* _Task objective_
Find the string "this" in the data, then copy every line where it is found.

* _Rows from a dataset of clips and code_
● ● ● ● ●

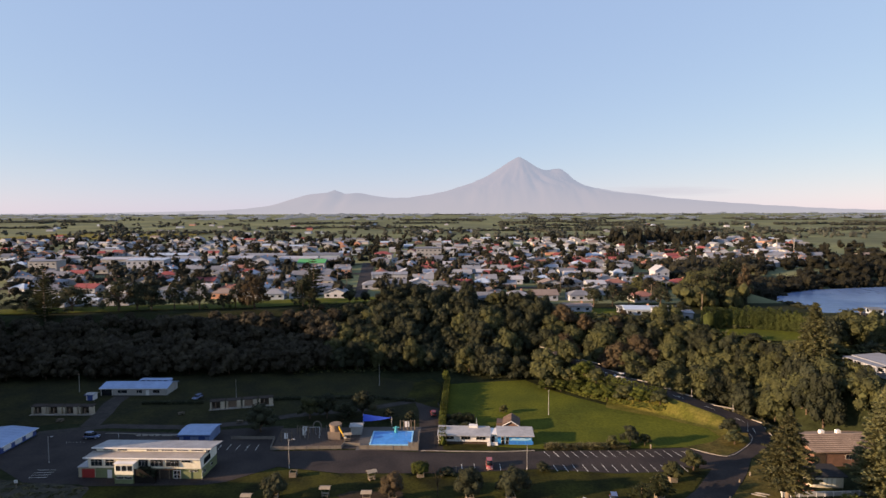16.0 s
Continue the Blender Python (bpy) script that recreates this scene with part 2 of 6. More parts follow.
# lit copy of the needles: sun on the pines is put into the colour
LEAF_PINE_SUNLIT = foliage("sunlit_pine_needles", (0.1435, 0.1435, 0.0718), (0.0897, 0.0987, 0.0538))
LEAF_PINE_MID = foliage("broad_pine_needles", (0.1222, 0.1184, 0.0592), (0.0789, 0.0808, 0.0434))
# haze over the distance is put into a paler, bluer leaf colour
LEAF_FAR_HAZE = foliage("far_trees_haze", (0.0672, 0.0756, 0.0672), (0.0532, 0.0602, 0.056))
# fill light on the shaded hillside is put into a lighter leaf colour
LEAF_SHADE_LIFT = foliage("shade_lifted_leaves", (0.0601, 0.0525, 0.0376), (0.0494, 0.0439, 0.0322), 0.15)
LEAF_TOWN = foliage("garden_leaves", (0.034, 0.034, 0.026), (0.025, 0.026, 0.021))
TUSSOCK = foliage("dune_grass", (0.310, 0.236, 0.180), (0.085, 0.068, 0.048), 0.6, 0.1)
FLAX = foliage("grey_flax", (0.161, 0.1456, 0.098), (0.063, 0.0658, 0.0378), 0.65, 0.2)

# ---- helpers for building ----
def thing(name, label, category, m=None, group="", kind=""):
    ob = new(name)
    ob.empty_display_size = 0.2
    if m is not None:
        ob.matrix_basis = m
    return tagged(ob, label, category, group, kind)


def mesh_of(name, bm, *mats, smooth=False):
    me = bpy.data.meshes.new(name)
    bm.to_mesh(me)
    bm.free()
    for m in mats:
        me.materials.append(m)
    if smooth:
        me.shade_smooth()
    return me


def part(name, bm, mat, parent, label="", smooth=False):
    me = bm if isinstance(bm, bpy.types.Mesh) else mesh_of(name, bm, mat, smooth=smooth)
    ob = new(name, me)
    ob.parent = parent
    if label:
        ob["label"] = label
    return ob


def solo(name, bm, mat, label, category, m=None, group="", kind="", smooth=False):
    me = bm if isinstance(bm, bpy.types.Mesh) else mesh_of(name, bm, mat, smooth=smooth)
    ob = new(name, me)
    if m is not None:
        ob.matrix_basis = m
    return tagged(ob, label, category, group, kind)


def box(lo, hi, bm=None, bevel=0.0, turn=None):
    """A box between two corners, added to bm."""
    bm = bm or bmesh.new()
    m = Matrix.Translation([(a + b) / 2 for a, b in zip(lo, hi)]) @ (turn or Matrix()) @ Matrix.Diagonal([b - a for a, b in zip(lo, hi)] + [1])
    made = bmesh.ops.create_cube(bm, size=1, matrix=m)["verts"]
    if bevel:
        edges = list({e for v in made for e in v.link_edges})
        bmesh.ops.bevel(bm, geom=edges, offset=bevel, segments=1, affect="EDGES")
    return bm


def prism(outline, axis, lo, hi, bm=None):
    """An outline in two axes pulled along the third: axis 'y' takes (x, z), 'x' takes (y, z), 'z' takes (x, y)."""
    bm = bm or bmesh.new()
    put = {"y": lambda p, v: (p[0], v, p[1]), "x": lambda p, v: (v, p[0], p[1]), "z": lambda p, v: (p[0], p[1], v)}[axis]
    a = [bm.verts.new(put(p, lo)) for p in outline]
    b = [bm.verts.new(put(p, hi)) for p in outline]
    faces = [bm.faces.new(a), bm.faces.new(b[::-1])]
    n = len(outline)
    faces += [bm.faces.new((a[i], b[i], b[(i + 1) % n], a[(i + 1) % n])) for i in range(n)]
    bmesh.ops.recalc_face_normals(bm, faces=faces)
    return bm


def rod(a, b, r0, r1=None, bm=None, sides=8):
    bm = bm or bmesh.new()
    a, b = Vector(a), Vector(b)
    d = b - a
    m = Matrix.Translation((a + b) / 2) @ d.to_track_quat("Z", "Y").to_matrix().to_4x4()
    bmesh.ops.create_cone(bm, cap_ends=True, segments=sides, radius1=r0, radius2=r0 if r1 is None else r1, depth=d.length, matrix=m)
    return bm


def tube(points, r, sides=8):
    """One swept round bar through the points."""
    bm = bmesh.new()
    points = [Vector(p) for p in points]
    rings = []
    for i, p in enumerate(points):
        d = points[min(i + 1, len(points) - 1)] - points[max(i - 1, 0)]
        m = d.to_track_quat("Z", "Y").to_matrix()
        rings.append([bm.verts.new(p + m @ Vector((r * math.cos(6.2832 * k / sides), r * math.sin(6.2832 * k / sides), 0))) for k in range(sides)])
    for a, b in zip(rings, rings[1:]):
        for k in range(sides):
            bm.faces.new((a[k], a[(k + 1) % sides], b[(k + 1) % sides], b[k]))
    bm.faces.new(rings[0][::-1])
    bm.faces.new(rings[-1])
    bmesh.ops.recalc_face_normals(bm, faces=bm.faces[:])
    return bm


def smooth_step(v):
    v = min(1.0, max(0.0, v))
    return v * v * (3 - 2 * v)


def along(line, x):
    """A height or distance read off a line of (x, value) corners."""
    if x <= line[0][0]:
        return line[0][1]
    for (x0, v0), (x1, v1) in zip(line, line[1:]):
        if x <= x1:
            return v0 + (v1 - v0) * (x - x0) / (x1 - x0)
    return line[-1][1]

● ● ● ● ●

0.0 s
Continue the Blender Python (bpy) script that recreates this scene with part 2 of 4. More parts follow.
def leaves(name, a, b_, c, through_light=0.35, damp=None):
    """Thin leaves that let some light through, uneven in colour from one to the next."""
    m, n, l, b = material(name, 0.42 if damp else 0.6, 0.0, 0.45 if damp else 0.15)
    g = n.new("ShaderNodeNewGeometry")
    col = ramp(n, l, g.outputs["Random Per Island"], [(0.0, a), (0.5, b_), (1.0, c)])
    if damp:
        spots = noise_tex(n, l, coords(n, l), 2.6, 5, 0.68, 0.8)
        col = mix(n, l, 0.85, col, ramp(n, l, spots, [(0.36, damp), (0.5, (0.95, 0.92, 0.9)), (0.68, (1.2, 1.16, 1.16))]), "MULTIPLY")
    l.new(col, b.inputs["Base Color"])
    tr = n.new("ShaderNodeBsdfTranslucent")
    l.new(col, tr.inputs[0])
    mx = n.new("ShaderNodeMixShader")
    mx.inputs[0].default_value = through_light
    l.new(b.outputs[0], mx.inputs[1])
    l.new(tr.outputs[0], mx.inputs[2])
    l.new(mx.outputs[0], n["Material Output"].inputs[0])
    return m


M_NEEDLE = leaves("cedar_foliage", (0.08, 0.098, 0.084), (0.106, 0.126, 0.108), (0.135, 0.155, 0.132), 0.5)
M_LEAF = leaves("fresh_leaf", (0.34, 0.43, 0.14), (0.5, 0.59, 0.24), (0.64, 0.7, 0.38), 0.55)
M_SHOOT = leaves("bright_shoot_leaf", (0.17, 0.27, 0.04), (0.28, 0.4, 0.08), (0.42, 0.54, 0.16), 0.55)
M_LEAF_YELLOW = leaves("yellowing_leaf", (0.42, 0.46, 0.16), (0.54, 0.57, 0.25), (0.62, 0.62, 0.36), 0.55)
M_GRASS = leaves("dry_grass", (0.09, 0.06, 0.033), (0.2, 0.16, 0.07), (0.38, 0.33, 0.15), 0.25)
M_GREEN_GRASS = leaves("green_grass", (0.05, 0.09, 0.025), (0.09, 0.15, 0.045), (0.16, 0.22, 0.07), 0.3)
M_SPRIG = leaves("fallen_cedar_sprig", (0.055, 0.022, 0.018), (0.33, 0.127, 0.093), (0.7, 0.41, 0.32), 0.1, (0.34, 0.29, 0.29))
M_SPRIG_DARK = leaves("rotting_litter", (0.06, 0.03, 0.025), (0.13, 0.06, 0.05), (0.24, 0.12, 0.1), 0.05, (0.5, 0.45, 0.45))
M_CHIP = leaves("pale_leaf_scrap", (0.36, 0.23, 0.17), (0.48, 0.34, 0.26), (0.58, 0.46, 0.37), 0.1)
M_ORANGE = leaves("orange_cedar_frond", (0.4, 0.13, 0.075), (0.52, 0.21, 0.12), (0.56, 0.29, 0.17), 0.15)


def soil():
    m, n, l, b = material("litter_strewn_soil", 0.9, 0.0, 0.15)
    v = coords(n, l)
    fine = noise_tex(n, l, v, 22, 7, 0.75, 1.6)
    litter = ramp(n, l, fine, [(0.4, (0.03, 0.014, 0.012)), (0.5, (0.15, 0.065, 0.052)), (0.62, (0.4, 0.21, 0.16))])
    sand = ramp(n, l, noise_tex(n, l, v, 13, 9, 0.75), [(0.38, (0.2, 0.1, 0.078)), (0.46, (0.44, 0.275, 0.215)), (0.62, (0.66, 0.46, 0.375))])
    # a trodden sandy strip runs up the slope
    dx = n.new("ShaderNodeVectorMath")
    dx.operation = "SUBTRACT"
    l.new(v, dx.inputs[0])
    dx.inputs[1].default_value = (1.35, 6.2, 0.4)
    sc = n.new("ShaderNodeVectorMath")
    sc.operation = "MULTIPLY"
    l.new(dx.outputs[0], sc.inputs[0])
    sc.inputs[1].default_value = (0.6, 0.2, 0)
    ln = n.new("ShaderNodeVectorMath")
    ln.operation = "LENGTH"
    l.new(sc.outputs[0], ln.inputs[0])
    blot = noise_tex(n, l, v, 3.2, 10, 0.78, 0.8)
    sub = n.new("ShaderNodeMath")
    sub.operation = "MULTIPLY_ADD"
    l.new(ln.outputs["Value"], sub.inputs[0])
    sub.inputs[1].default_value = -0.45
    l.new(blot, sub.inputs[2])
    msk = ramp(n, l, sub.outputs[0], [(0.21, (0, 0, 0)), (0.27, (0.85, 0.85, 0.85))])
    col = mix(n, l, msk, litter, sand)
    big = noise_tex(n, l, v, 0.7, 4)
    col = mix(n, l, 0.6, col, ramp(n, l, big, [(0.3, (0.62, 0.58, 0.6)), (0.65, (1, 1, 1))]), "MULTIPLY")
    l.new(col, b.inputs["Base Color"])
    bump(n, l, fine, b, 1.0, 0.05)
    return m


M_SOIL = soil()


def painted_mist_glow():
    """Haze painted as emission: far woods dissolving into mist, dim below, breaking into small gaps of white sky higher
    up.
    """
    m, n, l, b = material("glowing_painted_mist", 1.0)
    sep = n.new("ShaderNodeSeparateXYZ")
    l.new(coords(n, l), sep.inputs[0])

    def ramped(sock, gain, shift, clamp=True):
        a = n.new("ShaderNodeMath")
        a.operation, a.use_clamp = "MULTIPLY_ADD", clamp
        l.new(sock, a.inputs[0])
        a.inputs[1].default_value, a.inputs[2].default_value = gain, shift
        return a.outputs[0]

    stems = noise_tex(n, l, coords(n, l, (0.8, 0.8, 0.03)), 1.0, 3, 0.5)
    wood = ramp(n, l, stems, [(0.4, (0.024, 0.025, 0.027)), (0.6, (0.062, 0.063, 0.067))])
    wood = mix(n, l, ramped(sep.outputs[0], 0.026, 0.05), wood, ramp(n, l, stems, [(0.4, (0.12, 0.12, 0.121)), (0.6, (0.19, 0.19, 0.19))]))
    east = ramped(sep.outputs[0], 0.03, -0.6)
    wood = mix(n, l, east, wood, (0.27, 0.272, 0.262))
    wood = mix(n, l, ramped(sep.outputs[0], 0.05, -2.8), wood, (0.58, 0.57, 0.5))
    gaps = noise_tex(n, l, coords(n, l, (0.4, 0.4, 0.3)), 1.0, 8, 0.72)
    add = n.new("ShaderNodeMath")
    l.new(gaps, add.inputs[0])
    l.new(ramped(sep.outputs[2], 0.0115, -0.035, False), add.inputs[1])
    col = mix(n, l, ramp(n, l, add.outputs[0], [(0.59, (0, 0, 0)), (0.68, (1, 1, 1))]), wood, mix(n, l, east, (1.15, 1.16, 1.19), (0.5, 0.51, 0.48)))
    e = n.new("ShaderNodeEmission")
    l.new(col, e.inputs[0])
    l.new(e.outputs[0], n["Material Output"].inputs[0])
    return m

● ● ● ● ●

* _The completed task_
Continue the Blender Python (bpy) script that recreates this scene with part 2 of 6. More parts follow.
Continue the Blender Python (bpy) script that recreates this scene with part 2 of 4. More parts follow.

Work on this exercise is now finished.